Data provided:
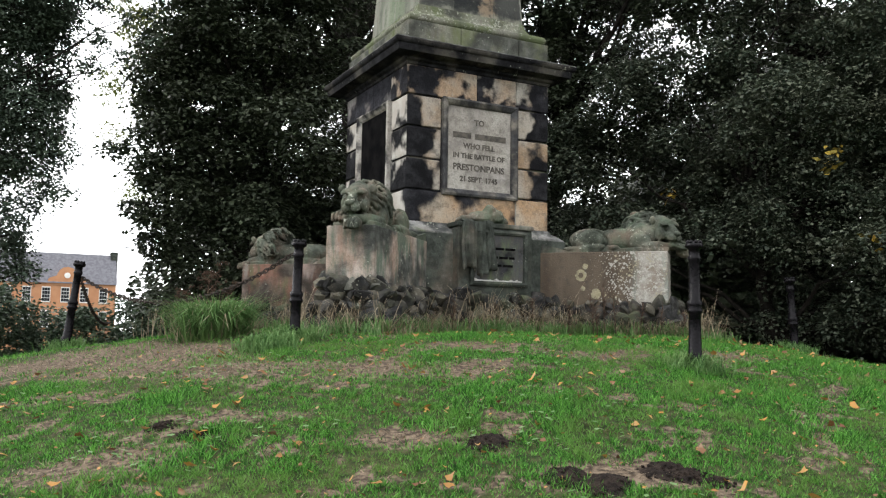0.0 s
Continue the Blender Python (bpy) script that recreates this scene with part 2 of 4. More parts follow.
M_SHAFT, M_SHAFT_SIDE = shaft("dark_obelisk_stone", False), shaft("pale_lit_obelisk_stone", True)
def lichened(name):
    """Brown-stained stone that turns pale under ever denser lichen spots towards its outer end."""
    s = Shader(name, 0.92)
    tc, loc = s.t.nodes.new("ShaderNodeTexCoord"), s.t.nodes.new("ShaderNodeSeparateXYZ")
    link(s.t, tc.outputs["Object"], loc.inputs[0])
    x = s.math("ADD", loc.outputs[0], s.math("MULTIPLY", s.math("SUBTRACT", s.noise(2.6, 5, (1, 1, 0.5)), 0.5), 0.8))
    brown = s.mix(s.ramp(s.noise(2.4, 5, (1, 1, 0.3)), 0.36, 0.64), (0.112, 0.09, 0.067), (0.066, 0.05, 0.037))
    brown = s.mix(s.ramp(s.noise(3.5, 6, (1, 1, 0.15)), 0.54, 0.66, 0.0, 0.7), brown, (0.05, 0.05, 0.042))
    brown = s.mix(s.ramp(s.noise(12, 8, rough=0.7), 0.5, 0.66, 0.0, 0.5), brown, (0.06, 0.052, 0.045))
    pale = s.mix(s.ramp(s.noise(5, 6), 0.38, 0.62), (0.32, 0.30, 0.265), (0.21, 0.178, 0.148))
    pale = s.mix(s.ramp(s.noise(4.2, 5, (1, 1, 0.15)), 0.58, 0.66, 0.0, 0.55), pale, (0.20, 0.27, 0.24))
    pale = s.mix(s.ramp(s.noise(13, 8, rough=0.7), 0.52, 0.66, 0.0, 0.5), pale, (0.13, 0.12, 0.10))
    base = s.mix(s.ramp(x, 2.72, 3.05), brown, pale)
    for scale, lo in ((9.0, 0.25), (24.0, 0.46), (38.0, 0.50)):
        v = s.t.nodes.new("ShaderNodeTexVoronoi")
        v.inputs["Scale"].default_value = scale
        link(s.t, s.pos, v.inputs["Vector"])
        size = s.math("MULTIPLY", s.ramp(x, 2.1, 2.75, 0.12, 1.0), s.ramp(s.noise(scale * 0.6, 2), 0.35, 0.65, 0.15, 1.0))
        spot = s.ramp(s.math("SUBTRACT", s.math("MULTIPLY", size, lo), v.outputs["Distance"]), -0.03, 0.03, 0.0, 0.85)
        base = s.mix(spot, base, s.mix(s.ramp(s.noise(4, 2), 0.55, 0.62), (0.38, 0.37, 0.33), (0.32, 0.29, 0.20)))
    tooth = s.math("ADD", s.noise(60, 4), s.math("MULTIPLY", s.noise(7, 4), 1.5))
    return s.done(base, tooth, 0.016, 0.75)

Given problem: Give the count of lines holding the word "that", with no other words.

Solution to this exercise: 2